▸ Information given
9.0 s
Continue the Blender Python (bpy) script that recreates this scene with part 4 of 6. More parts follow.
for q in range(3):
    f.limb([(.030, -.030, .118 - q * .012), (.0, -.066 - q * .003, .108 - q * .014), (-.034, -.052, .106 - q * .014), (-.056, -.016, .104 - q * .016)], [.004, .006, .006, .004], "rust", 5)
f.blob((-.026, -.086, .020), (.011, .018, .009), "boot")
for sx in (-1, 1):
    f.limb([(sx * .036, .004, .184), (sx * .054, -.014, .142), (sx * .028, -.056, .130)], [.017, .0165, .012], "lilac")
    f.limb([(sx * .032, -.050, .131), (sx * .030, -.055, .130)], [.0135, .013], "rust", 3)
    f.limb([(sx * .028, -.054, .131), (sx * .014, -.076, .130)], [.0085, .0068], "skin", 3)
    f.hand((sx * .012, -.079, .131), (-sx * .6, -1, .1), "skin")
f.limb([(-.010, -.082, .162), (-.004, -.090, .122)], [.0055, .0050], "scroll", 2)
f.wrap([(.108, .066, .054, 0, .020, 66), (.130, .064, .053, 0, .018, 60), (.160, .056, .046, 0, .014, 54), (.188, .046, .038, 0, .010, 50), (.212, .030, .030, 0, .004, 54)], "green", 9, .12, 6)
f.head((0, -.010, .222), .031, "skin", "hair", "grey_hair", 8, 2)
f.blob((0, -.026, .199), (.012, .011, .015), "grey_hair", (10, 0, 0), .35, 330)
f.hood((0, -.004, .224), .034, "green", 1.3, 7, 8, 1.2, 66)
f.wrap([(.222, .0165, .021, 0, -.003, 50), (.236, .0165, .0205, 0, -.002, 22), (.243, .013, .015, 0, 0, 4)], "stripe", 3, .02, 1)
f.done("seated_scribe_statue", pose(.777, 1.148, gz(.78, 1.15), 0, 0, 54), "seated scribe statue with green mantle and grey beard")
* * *
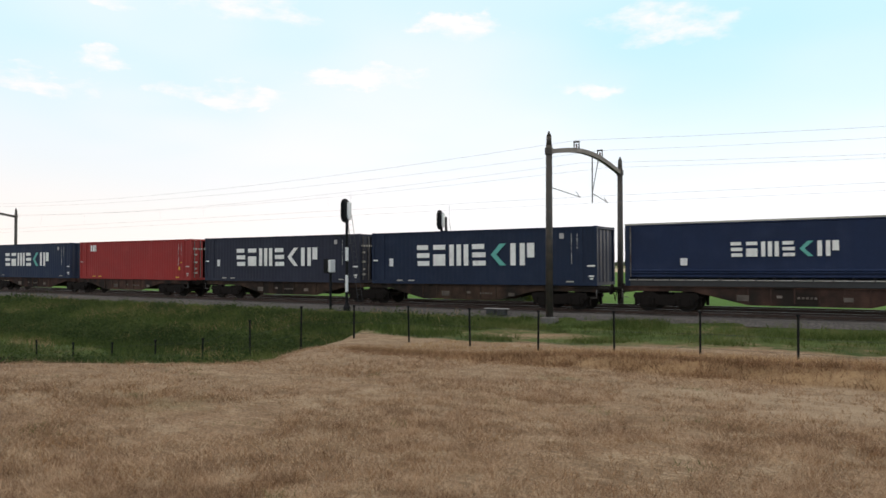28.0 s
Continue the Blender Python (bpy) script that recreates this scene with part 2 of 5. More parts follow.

▸ Task
In the material above, how many lines hold the word "script"? Say only the number.

▸ Complete response
2